Beneath this instruction is a block of data; output from it exactly the lines that run from the one containing "finishes the script." through the one containing "ln.matrix_local = pose(sx", inclusive.

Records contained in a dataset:
#####

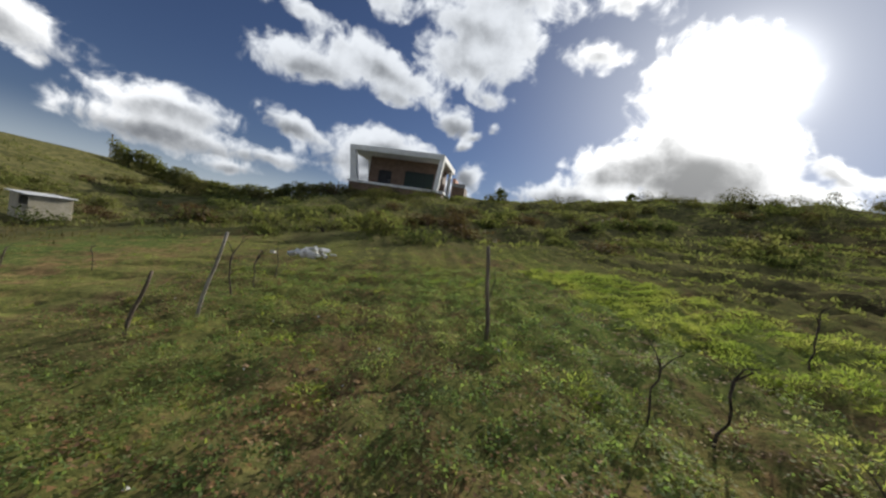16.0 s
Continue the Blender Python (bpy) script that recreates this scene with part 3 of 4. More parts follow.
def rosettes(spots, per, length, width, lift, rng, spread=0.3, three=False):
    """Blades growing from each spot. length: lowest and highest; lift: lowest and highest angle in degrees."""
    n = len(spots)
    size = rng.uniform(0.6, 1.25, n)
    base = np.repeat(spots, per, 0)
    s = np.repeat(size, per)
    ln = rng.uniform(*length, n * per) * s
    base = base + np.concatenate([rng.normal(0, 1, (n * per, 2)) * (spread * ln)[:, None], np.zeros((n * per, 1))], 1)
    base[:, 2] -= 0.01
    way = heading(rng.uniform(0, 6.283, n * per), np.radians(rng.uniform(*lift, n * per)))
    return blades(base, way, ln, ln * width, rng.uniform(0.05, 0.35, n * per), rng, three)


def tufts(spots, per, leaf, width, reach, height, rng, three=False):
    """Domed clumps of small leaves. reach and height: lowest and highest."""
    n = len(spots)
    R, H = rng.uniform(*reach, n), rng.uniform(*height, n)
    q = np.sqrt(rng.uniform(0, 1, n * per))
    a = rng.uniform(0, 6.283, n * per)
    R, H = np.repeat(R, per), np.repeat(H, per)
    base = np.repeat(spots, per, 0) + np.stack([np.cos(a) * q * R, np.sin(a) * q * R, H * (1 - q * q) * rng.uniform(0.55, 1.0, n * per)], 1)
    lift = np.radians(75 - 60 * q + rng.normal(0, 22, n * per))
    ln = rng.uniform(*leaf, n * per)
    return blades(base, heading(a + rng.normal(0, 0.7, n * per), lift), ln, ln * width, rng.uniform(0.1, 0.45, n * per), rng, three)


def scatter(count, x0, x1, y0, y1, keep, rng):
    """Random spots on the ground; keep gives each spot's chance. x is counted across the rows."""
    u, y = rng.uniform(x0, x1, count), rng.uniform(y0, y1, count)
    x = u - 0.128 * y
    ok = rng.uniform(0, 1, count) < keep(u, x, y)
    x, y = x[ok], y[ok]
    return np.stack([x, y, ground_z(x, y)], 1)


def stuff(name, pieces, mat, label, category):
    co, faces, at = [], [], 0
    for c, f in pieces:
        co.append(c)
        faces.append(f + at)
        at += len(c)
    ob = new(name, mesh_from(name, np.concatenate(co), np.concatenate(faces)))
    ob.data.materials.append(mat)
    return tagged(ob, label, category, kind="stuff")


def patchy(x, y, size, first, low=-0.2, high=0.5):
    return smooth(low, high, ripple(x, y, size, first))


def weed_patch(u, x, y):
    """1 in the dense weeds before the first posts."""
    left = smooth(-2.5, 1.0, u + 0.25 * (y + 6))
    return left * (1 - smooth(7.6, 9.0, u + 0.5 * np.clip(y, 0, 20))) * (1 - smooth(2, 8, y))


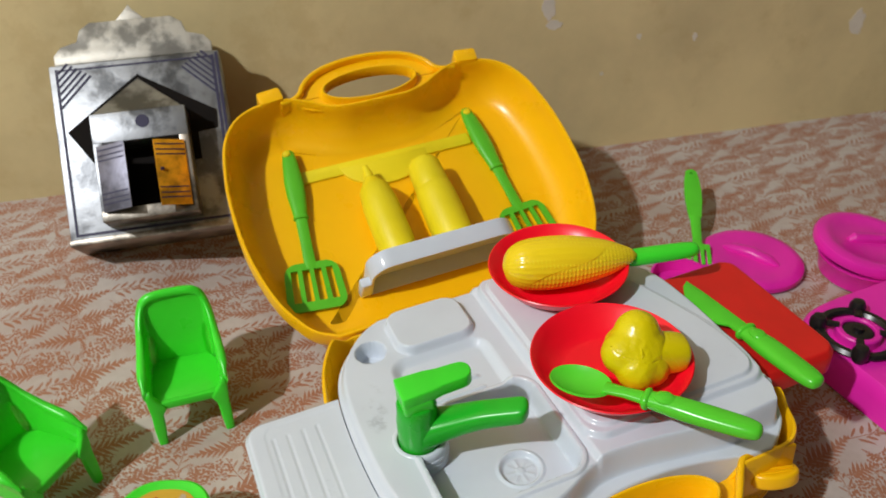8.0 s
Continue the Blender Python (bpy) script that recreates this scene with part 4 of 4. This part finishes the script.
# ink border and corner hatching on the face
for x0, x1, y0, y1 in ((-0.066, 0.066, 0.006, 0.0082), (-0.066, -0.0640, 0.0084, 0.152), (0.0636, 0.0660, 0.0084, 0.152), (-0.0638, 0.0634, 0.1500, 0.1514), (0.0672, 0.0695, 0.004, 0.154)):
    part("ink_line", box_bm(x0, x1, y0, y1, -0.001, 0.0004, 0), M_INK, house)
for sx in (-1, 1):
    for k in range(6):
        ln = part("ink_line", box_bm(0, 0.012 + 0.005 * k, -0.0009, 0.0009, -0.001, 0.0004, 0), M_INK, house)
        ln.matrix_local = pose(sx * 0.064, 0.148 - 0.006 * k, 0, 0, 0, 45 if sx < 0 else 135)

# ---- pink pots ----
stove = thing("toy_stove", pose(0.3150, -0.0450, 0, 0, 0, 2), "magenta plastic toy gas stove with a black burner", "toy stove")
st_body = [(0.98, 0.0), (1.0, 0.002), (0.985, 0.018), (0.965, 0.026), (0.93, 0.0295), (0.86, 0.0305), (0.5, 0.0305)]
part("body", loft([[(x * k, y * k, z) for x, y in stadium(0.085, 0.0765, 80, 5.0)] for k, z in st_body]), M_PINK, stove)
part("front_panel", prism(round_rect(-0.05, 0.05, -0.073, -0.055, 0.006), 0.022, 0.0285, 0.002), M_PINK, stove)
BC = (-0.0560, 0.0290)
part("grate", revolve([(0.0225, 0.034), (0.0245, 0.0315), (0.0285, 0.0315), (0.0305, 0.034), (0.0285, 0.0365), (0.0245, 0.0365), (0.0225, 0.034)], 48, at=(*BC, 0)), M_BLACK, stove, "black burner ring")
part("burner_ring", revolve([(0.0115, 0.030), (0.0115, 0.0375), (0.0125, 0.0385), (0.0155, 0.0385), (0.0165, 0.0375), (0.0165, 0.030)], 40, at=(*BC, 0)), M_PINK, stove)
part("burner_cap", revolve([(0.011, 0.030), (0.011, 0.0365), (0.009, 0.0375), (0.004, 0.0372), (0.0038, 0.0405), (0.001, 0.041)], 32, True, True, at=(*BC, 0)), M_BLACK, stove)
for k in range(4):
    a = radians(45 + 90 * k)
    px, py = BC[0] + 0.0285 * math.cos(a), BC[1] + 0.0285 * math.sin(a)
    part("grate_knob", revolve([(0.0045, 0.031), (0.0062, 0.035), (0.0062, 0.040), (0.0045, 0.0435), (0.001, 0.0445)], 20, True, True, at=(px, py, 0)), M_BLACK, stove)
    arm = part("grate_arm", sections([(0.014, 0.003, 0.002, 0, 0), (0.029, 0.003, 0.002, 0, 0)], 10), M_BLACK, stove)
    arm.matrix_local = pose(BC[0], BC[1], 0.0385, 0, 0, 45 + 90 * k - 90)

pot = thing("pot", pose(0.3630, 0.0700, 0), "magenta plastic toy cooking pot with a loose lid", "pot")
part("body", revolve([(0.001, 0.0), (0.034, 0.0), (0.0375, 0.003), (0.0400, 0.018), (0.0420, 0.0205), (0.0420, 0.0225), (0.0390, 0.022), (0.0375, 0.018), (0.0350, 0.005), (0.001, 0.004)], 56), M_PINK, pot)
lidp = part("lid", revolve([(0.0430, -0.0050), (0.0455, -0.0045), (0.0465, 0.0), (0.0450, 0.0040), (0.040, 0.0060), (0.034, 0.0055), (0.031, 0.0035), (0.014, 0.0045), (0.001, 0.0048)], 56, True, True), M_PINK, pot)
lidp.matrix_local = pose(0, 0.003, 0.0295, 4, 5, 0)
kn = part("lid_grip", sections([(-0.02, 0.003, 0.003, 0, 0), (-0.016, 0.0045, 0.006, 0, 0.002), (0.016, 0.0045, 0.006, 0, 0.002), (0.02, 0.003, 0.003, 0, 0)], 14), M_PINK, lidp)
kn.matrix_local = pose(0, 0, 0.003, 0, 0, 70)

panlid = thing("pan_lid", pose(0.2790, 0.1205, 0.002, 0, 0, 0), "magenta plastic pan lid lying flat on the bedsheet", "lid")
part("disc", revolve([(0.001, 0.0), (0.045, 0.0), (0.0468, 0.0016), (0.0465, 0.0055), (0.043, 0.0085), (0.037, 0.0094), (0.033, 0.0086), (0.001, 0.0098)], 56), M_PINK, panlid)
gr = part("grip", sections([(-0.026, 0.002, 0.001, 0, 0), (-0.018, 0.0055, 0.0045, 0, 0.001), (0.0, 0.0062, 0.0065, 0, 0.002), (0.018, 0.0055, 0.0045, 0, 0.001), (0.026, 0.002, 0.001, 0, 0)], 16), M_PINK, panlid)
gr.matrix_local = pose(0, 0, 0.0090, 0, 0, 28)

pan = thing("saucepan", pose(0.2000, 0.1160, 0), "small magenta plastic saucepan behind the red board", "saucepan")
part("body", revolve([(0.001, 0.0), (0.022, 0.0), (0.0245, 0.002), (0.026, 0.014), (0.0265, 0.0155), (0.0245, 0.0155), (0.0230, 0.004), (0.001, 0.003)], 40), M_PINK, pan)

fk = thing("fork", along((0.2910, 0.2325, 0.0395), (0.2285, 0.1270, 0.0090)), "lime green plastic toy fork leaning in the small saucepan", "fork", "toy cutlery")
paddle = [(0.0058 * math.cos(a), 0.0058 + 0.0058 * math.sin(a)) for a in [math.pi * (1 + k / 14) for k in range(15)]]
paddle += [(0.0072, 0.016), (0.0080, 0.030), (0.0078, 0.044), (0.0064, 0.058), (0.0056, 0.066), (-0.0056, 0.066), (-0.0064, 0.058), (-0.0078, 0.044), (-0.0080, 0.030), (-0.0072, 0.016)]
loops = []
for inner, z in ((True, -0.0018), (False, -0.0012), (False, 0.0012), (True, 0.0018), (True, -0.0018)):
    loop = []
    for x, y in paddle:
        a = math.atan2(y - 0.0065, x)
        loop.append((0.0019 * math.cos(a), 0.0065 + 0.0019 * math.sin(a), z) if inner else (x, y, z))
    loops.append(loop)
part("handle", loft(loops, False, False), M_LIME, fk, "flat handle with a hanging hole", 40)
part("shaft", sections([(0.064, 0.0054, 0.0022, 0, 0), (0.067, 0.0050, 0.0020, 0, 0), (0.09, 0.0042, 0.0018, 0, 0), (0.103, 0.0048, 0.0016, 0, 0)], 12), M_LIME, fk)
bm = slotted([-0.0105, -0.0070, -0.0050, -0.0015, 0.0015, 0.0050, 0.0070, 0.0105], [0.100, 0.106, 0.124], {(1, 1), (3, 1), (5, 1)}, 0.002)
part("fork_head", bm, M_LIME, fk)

#####

**OUTPUT:**
Continue the Blender Python (bpy) script that recreates this scene with part 4 of 4. This part finishes the script.
# ink border and corner hatching on the face
for x0, x1, y0, y1 in ((-0.066, 0.066, 0.006, 0.0082), (-0.066, -0.0640, 0.0084, 0.152), (0.0636, 0.0660, 0.0084, 0.152), (-0.0638, 0.0634, 0.1500, 0.1514), (0.0672, 0.0695, 0.004, 0.154)):
    part("ink_line", box_bm(x0, x1, y0, y1, -0.001, 0.0004, 0), M_INK, house)
for sx in (-1, 1):
    for k in range(6):
        ln = part("ink_line", box_bm(0, 0.012 + 0.005 * k, -0.0009, 0.0009, -0.001, 0.0004, 0), M_INK, house)
        ln.matrix_local = pose(sx * 0.064, 0.148 - 0.006 * k, 0, 0, 0, 45 if sx < 0 else 135)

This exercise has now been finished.